Should I turn to an individual or a large organization to provide part-time financial services?

This is a question often asked by founders. Each approach has its benefits. Individual service providers typically work for the company for a certain number of hours or days in a week. When individuals are providing the service, the ability of the service provider to support the company's growth is primarily limited by time (eg, the individual provides services to other companies as well) and capability (eg, the individual is competent at bookkeeping, but may have insufficient experience with financial planning, business strategy or operations management, which senior financial executives often possess).

Larger organizations  can offer a young company layers of service beyond what an individual may be able to provide, depending on the particular (and often evolving) needs of their client.

Initially, when a larger organization is the part-time financial services provider, this single outside resource is likely able to tackle all the company's needs.

The hiring of an outside financial services provider is generally structured as an "independent contractor" relationship. The service provider is charged with performing key financial functions for the business, but day-to-day supervision of the services provided is neither desired nor required.

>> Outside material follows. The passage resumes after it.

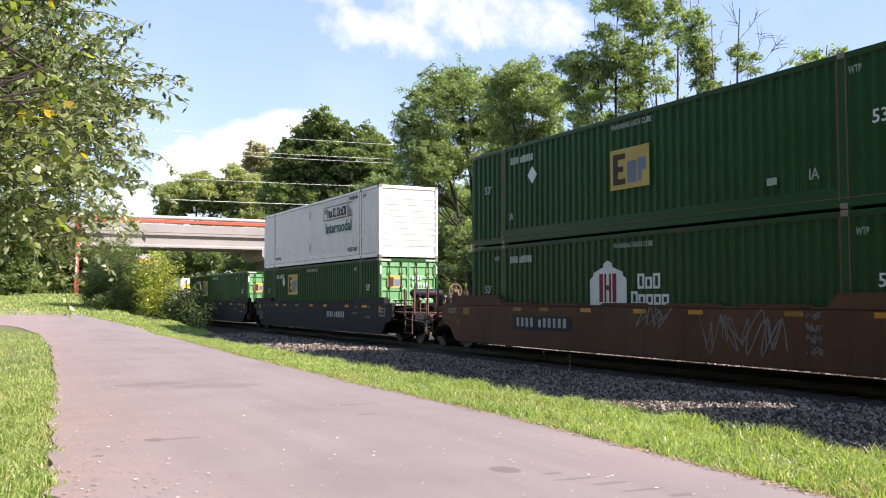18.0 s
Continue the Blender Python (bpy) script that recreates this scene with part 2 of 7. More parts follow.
RUST = (0.16, 0.07, 0.035)
GRIME = (0.05, 0.045, 0.04)
M = {
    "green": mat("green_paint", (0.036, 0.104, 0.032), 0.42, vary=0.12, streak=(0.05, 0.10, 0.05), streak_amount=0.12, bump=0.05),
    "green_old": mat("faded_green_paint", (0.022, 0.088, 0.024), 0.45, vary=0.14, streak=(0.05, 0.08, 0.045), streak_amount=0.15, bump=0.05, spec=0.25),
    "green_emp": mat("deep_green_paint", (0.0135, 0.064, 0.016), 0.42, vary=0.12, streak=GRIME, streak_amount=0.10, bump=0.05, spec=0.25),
    "green_bright": mat("bright_green_paint", (0.075, 0.20, 0.036), 0.42, vary=0.12, streak=GRIME, streak_amount=0.12, bump=0.05),
    # Door paints lighter than the sides: sunlight on the leading ends is painted in.
    "green_sunlit": mat("sunlit_green_door_paint", (0.135, 0.345, 0.145), 0.5, vary=0.14, streak=(0.12, 0.16, 0.10), streak_amount=0.2, second=(0.10, 0.21, 0.09), second_at=(0.5, 0.75), bump=0.06),
    "lime_sunlit": mat("sunlit_lime_door_paint", (0.09, 0.275, 0.08), 0.5, vary=0.12, streak=(0.10, 0.18, 0.06), streak_amount=0.15, bump=0.06),
    "red_sunlit": mat("sunlit_red_door_paint", (0.52, 0.085, 0.05), 0.5, vary=0.12, streak=(0.30, 0.07, 0.04), streak_amount=0.2, bump=0.06),
    "tan_panel": mat("weathered_tan_panel", (0.50, 0.36, 0.09), 0.55, vary=0.12, bump=0.0, streak=(0.3, 0.2, 0.06), streak_amount=0.15),
    "umber": mat("dark_umber_lettering", (0.045, 0.018, 0.014), 0.6, vary=0.1, bump=0.0),
    "slate_decal": mat("grey_blue_decal", (0.13, 0.18, 0.27), 0.55, vary=0.12, bump=0.0),
    "scuff": mat("rust_scuff", (0.17, 0.105, 0.065), 0.8, vary=0.3, island=0.8, bump=0.0),
    "red": mat("red_paint", (0.34, 0.034, 0.022), 0.5, vary=0.14, streak=(0.2, 0.06, 0.04), streak_amount=0.15, bump=0.05),
    "white": mat("white_paint", (0.74, 0.69, 0.59), 0.45, vary=0.05, streak=(0.36, 0.29, 0.21), streak_amount=0.14, bump=0.04),
    "white_smooth": mat("grimy_white_panel", (0.70, 0.645, 0.565), 0.4, vary=0.06, streak=(0.36, 0.27, 0.2), streak_amount=0.09, bump=0.03),
    "white_clean": mat("clean_white_panel", (0.85, 0.83, 0.79), 0.4, vary=0.04, streak=(0.5, 0.44, 0.4), streak_amount=0.06, bump=0.03),
    "white_door": mat("rust-stained_white_doors", (0.74, 0.72, 0.68), 0.5, vary=0.07, streak=(0.50, 0.30, 0.13), streak_amount=0.42, second=(0.66, 0.52, 0.36), second_at=(0.55, 0.8), bump=0.05),
    "green_rusty": mat("rust-blotched_green_doors", (0.08, 0.18, 0.055), 0.5, vary=0.15, scale=0.9, streak=(0.16, 0.10, 0.05), streak_amount=0.3, second=(0.24, 0.15, 0.07), second_at=(0.53, 0.75), bump=0.08),
    "rust_patchy": mat("peeling_brown_car_paint", (0.085, 0.036, 0.02), 0.7, vary=0.35, scale=0.6, second=(0.30, 0.25, 0.20), second_at=(0.53, 0.62), streak=(0.022, 0.015, 0.012), streak_amount=0.4, bump=0.12),
    "decal": mat("white_lettering", (0.72, 0.74, 0.72), 0.6, vary=0.08, bump=0.0),
    "decal_dim": mat("worn_white_lettering", (0.40, 0.45, 0.41), 0.6, vary=0.2, bump=0.0),
    "decal_tan": mat("faded_tan_lettering", (0.24, 0.19, 0.13), 0.6, vary=0.25, bump=0.0),
    "navy": mat("faded_navy_decal", (0.035, 0.045, 0.09), 0.6, vary=0.2, bump=0.0),
    "oxblood": mat("oxblood_lettering", (0.11, 0.012, 0.016), 0.6, vary=0.15, bump=0.0),
    "maroon": mat("maroon_lettering", (0.20, 0.012, 0.03), 0.6, vary=0.1, bump=0.0),
    "yellow": mat("yellow_decal", (0.72, 0.47, 0.02), 0.5, vary=0.08, bump=0.0, streak=(0.4, 0.25, 0.05), streak_amount=0.1),
    "amber": mat("amber_reflector", (0.62, 0.24, 0.02), 0.35, vary=0.1, bump=0.0),
    "amber_dull": mat("dull_reflector", (0.32, 0.15, 0.02), 0.5, vary=0.2, bump=0.0),
    "black": mat("black_lettering", (0.02, 0.021, 0.022), 0.5, vary=0.1, bump=0.0),
    "grey_decal": mat("grey_crest", (0.28, 0.24, 0.21), 0.6, vary=0.15, bump=0.0),
    "gold": mat("gold_crest", (0.45, 0.30, 0.10), 0.6, vary=0.2, bump=0.0),
    "teal": mat("teal_lettering", (0.01, 0.09, 0.07), 0.5, vary=0.1, bump=0.0),
    "red_decal": mat("red_decal", (0.6, 0.05, 0.04), 0.5, vary=0.08, bump=0.0),
    "steel": mat("bare_steel_rod", (0.30, 0.29, 0.27), 0.45, 0.6, vary=0.2, bump=0.05),
    "rod": mat("dark_rusty_rod", (0.075, 0.05, 0.04), 0.6, 0.2, vary=0.3, bump=0.05),
    "casting": mat("worn_casting", (0.24, 0.22, 0.19), 0.6, 0.2, vary=0.3, second=RUST, bump=0.1),
    "rust_car": mat("rusty_brown_car_paint", (0.10, 0.038, 0.014), 0.7, vary=0.35, scale=0.55, second=(0.14, 0.085, 0.055), second_at=(0.52, 0.78), streak=(0.022, 0.015, 0.012), streak_amount=0.4, bump=0.15),
    "rust_rib": mat("weathered_brown_car_paint", (0.072, 0.034, 0.019), 0.75, vary=0.45, scale=0.8, second=(0.06, 0.035, 0.025), second_at=(0.45, 0.7), streak=(0.03, 0.02, 0.016), streak_amount=0.3, bump=0.18),
    # ribs lighter than their web: light along their edges is put into the paint
    "rib_paint": mat("edge_lit_brown_rib_paint", (0.115, 0.062, 0.036), 0.75, vary=0.35, scale=1.1, second=(0.07, 0.036, 0.024), second_at=(0.45, 0.7), streak=(0.19, 0.13, 0.09), streak_amount=0.2, bump=0.15),
    "chord": mat("tan_brown_top_chord", (0.17, 0.075, 0.032), 0.7, vary=0.25, scale=1.4, second=(0.12, 0.05, 0.03), second_at=(0.45, 0.7), bump=0.12),
    "slate": mat("slate_blue_car_paint", (0.0135, 0.015, 0.023), 0.6, vary=0.25, scale=0.8, second=(0.012, 0.0115, 0.011), second_at=(0.45, 0.7), streak=(0.022, 0.02, 0.018), streak_amount=0.12, bump=0.08, spec=0.2),
    # grease-dark iron, blackened further to paint in the shade under the cars
    "dark_iron": mat("greasy_dark_iron", (0.011, 0.009, 0.008), 0.85, 0.0, vary=0.3, second=(0.018, 0.012, 0.009), bump=0.2, spec=0.06),
    "pink_iron": mat("dusty_brown_fittings", (0.13, 0.075, 0.058), 0.75, vary=0.3, second=(0.06, 0.032, 0.024), bump=0.15),
    "wheel": mat("worn_wheel_steel", (0.06, 0.05, 0.042), 0.5, 0.5, vary=0.3, bump=0.08),
    "rail": mat("rail_steel", (0.05, 0.036, 0.028), 0.6, 0.2, vary=0.25, bump=0.08),
    "tie": mat("creosoted_wood", (0.05, 0.038, 0.03), 0.85, vary=0.3, fine=18, bump=0.4),
    "graffiti_white": mat("white_spray_paint", (0.55, 0.55, 0.53), 0.7, vary=0.2, bump=0.0),
    "graffiti_black": mat("black_spray_paint", (0.03, 0.03, 0.035), 0.7, vary=0.2, bump=0.0),
    "graffiti_grey": mat("grey_spray_paint", (0.22, 0.21, 0.20), 0.7, vary=0.25, bump=0.0),
    "graffiti_smear": mat("smeared_olive_paint", (0.055, 0.06, 0.022), 0.75, vary=0.4, scale=2.5, bump=0.0, second=(0.07, 0.035, 0.02), second_at=(0.45, 0.6)),
    "graffiti_pale": mat("chalky_pale_paint", (0.30, 0.27, 0.19), 0.8, vary=0.2, scale=2.2, bump=0.0, second=(0.20, 0.17, 0.12), second_at=(0.5, 0.75), streak=(0.10, 0.07, 0.05), streak_amount=0.2),
    "graffiti_tan": mat("faded_tan_paint", (0.20, 0.13, 0.08), 0.8, vary=0.3, scale=2.2, bump=0.0, second=(0.09, 0.045, 0.025), second_at=(0.45, 0.6)),
    "whitewash": mat("peeling_whitish_car_paint", (0.34, 0.285, 0.205), 0.8, vary=0.22, scale=1.4, bump=0.05, second=(0.24, 0.20, 0.14), second_at=(0.5, 0.68), streak=(0.10, 0.075, 0.05), streak_amount=0.4),
    "graffiti_drab": mat("thin_brownish_wash", (0.21, 0.15, 0.09), 0.8, vary=0.25, scale=1.6, bump=0.0, second=(0.06, 0.04, 0.025), second_at=(0.48, 0.7), streak=(0.05, 0.03, 0.02), streak_amount=0.3),
    "graffiti_green": mat("olive_spray_paint", (0.20, 0.24, 0.07), 0.7, vary=0.25, bump=0.0),
    "concrete": mat("weathered_concrete", (0.29, 0.28, 0.265), 0.85, vary=0.12, scale=0.3, fine=6, streak=(0.16, 0.15, 0.14), streak_amount=0.25, bump=0.25),
    "concrete_dark": mat("stained_concrete", (0.20, 0.19, 0.18), 0.85, vary=0.15, scale=0.3, fine=6, bump=0.25),
    "orange_steel": mat("orange_red_steel", (0.40, 0.09, 0.05), 0.6, vary=0.15, streak=(0.2, 0.05, 0.03), streak_amount=0.2, bump=0.08),
    "galvanised": mat("galvanised_rail", (0.55, 0.55, 0.53), 0.45, 0.3, vary=0.1, bump=0.05),
    "bark": mat("grey_brown_bark", (0.10, 0.078, 0.06), 0.9, vary=0.3, scale=2.0, fine=14, bump=0.8),
    "bark_dark": mat("dark_bark", (0.055, 0.043, 0.035), 0.9, vary=0.3, scale=2.0, fine=14, bump=0.8),
    "bark_pale": mat("pale_dead_bark", (0.19, 0.155, 0.125), 0.9, vary=0.25, scale=2.0, fine=14, bump=0.6),
    "asphalt": asphalt_mat(),
    # shade between the grass blades is put into this dark ground colour
    "ground": mat("lawn_ground", (0.10, 0.12, 0.045), 0.95, vary=0.25, scale=0.7, fine=25, bump=0.7, second=(0.17, 0.17, 0.07), second_at=(0.48, 0.7)),
    # bed much darker than its stones: shade under the cars painted in
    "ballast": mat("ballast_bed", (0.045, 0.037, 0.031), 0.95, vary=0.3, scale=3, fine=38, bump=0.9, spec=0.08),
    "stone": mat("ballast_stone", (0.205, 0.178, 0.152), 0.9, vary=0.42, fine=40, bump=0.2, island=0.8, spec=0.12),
    "litter": mat("fallen_leaf", (0.36, 0.21, 0.12), 0.8, vary=0.35, island=0.9, bump=0.0),
    "thatch": mat("dry_thatch_bits", (0.24, 0.18, 0.11), 0.9, vary=0.35, island=0.9, bump=0.0),
    "chip": mat("pale_chip", (0.52, 0.48, 0.42), 0.8, vary=0.2, island=0.9, bump=0.0),
    "wire": mat("pale_cable", (0.55, 0.55, 0.54), 0.5, vary=0.05, bump=0.0),
    "leaf_grass": leaf_mat("grass_blade", (0.115, 0.195, 0.045), (0.40, 0.47, 0.19), 0.42),
    "leaf_straw": leaf_mat("dry_grass_blade", (0.26, 0.23, 0.10), (0.52, 0.46, 0.25), 0.3),
    "leaf_locust": leaf_mat("locust_leaf", (0.08, 0.122, 0.06), (0.295, 0.36, 0.185), 0.46),
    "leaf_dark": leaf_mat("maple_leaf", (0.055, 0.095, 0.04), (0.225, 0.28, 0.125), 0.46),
    # far leaves paler than near ones: haze and sunlight put into the colour
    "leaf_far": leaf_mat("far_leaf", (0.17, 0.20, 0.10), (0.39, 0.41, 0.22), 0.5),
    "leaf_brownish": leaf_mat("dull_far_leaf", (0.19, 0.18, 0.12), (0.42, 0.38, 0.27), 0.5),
    # light end of the cherry leaf is pale to paint in its gloss
    "leaf_near": leaf_mat("cherry_leaf", (0.045, 0.08, 0.028), (0.30, 0.35, 0.17), 0.28),
    "leaf_yellow": leaf_mat("yellowing_leaf", (0.30, 0.22, 0.03), (0.50, 0.36, 0.04), 0.4),
    "leaf_redbud": leaf_mat("redbud_leaf", (0.09, 0.13, 0.03), (0.26, 0.29, 0.08), 0.45),
    "leaf_bush": leaf_mat("bush_leaf", (0.15, 0.185, 0.035), (0.40, 0.42, 0.11), 0.46),
    "leaf_juniper": leaf_mat("juniper_leaf", (0.06, 0.095, 0.03), (0.16, 0.205, 0.075), 0.35),
    "leaf_shrub": leaf_mat("dark_shrub_leaf", (0.02, 0.04, 0.014), (0.075, 0.105, 0.035), 0.25),
    "leaf_sumac": leaf_mat("sumac_leaf", (0.042, 0.085, 0.022), (0.16, 0.225, 0.07), 0.36),
}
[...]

Compensation is typically structured on a time-and-materials basis, but alternative fee arrangements can be negotiated, and equity incentive grants can reduce cash commitments. For more about independent contractor relationships, please see our article. When retaining an individual, we recommend ensuring that the relationship is structured so that the individual is in fact treated as an independent contractor rather than an employee. For more about the risks of misclassification, please see our article.

How should I evaluate service providers?

When interviewing part-time financial services providers, we encourage you to:

  • Be reflective about the short-term and intermediate-term needs of your company, so that the relationship is appropriately tailored to those needs
  • Probe experience, asking for specific examples of core expected competencies in accounting, finance and strategy
  • Establish an understanding as to who will be doing the work on a day-to-day basis, and how costs will be managed to ensure the biggest bang for the buck
  • Request and check references from other recent or current clients

A couple of final thoughts

Notably, companies should keep in mind that the relationship with a part-time financial services provider may well be transitory. As the company grows, a part-time provider may no longer be sufficient. It may become more cost effective, and strategically sensible, for the company to move beyond part-time hires and bring in its own full-time finance officer.   

And finally, one core strength of any founding team is the ability to identify areas of weakness and effectively address them. When founders don't want to, or have the capability to, create financial statements and understand generally accepted accounting principles, then using a part-time financial services provider is a recognized and viable alternative when a founder doesn't want or have the capability to understand generally accepted accounting principles or create financial statements.